BRADENTON, Fla. -- He is a shameless academic truant, a juvenile delinquent in red cleats. Around the corner and down the road, his schoolmates at the Edison Academic Center wrangle with electrons and elements; here on the pristine emerald pitch of the IMG sports academy, Freddy Adu basks in the warm coastal sun, nary a textbook in sight.

"Shouldn't you be in school or something?" Nick Garcia jokes.

Chemistry class, to be exact. Then again, Adu has a pretty good reason for playing hooky: The 14-year-old soccer prodigy from Potomac is making his unofficial debut with D.C. United, absorbing lessons from men twice his age during a preseason scrimmage against Garcia and the rest of the U.S. national team.
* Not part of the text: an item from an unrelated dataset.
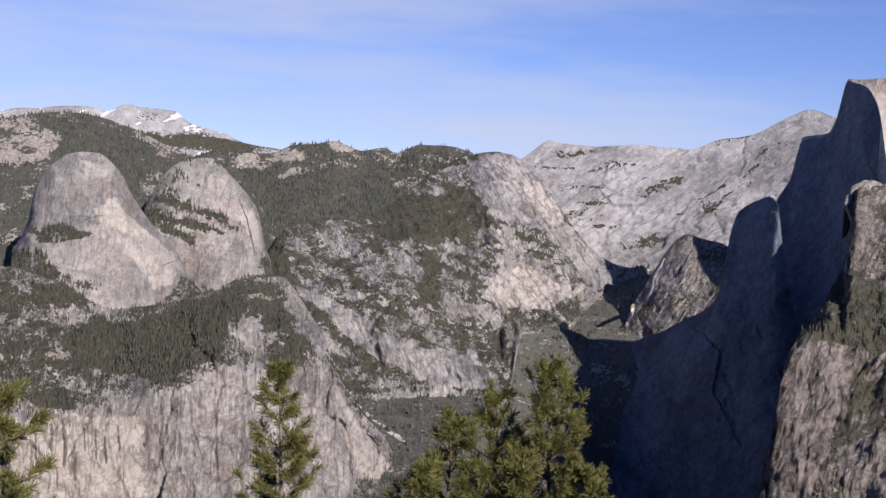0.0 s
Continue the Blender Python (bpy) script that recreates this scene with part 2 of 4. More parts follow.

As far as excuses go, it's at least as solid as a doctor's note. And vastly superior to the proverbial hungry dog.

"It's OK," Adu says with a sly grin. "I'm caught up with enough class that I can skip at least one day."

A day. A year. Adolescence. In Adu's fast-forward world, the differences are almost moot. The top pick in January's Major League Soccer draft, the 5-foot-8 striker is widely considered to be the best young player in the world, a potentially transcendent talent to rival basketball's LeBron James.

Since moving with his family from Ghana to suburban Maryland in 1997, Adu has starred for the U.S. under-17 national team, spurned offers from international powerhouses like Manchester United and signed a six-year contract with MLS that reportedly will pay him $500,000 this season, tops in the league.

Like James, Adu is skipping college; unlike the NBA's prize rookie, he's bypassing most of his prep career, too. Adu expects to graduate high school in mid-March before suiting up for D.C. United's nationally televised April3 opener.

In doing so, he will become the youngest player for a major league American team in more than a century -- and perhaps the only pro athlete who can afford any car in the RFK stadium parking lot without legally being able to drive a single one.